Task:
Can you write out all of the material below, word for word?

============

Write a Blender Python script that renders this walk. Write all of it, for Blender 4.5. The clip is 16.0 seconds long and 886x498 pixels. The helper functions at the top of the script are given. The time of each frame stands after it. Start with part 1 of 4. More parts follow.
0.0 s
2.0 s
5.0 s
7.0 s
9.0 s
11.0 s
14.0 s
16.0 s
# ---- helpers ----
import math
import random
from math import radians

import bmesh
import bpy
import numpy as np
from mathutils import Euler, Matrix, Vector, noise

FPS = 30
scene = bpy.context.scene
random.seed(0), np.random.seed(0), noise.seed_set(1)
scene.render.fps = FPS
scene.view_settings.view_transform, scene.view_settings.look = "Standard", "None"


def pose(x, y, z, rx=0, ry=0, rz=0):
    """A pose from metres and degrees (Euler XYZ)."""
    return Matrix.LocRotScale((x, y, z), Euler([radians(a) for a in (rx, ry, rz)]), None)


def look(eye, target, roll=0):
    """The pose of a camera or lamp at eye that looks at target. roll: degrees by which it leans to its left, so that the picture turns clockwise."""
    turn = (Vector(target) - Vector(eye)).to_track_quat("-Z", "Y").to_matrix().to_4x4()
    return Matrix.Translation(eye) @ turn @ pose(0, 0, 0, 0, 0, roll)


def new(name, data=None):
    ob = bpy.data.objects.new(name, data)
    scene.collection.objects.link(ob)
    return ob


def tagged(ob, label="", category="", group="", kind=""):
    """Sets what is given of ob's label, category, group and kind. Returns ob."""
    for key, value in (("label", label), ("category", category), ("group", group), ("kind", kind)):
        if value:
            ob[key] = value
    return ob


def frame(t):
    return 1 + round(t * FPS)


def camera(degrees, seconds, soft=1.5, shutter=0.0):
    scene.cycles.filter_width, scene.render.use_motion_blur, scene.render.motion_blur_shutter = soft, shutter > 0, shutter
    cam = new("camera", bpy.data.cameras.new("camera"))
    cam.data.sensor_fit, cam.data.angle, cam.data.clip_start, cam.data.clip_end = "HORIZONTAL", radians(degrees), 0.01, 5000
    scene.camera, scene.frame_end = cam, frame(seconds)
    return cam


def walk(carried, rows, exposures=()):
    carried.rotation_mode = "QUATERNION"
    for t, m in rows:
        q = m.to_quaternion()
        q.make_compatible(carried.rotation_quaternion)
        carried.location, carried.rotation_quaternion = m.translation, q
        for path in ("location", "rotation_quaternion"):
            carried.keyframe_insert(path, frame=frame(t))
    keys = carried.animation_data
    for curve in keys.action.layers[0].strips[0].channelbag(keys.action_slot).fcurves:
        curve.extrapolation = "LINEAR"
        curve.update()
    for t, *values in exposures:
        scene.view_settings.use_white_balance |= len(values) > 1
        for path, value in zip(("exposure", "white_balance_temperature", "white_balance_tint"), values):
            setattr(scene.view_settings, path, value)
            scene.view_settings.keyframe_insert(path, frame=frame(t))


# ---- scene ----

============

Answer for this exercise:
Write a Blender Python script that renders this walk. Write all of it, for Blender 4.5. The clip is 16.0 seconds long and 886x498 pixels. The helper functions at the top of the script are given. The time of each frame stands after it. Start with part 1 of 4. More parts follow.
0.0 s
2.0 s
5.0 s
7.0 s
9.0 s
11.0 s
14.0 s
16.0 s
# ---- helpers ----
import math
import random
from math import radians

import bmesh
import bpy
import numpy as np
from mathutils import Euler, Matrix, Vector, noise

FPS = 30
scene = bpy.context.scene
random.seed(0), np.random.seed(0), noise.seed_set(1)
scene.render.fps = FPS
scene.view_settings.view_transform, scene.view_settings.look = "Standard", "None"


def pose(x, y, z, rx=0, ry=0, rz=0):
    """A pose from metres and degrees (Euler XYZ)."""
    return Matrix.LocRotScale((x, y, z), Euler([radians(a) for a in (rx, ry, rz)]), None)


def look(eye, target, roll=0):
    """The pose of a camera or lamp at eye that looks at target. roll: degrees by which it leans to its left, so that the picture turns clockwise."""
    turn = (Vector(target) - Vector(eye)).to_track_quat("-Z", "Y").to_matrix().to_4x4()
    return Matrix.Translation(eye) @ turn @ pose(0, 0, 0, 0, 0, roll)


def new(name, data=None):
    ob = bpy.data.objects.new(name, data)
    scene.collection.objects.link(ob)
    return ob


def tagged(ob, label="", category="", group="", kind=""):
    """Sets what is given of ob's label, category, group and kind. Returns ob."""
    for key, value in (("label", label), ("category", category), ("group", group), ("kind", kind)):
        if value:
            ob[key] = value
    return ob


def frame(t):
    return 1 + round(t * FPS)


def camera(degrees, seconds, soft=1.5, shutter=0.0):
    scene.cycles.filter_width, scene.render.use_motion_blur, scene.render.motion_blur_shutter = soft, shutter > 0, shutter
    cam = new("camera", bpy.data.cameras.new("camera"))
    cam.data.sensor_fit, cam.data.angle, cam.data.clip_start, cam.data.clip_end = "HORIZONTAL", radians(degrees), 0.01, 5000
    scene.camera, scene.frame_end = cam, frame(seconds)
    return cam


def walk(carried, rows, exposures=()):
    carried.rotation_mode = "QUATERNION"
    for t, m in rows:
        q = m.to_quaternion()
        q.make_compatible(carried.rotation_quaternion)
        carried.location, carried.rotation_quaternion = m.translation, q
        for path in ("location", "rotation_quaternion"):
            carried.keyframe_insert(path, frame=frame(t))
    keys = carried.animation_data
    for curve in keys.action.layers[0].strips[0].channelbag(keys.action_slot).fcurves:
        curve.extrapolation = "LINEAR"
        curve.update()
    for t, *values in exposures:
        scene.view_settings.use_white_balance |= len(values) > 1
        for path, value in zip(("exposure", "white_balance_temperature", "white_balance_tint"), values):
            setattr(scene.view_settings, path, value)
            scene.view_settings.keyframe_insert(path, frame=frame(t))


# ---- scene ----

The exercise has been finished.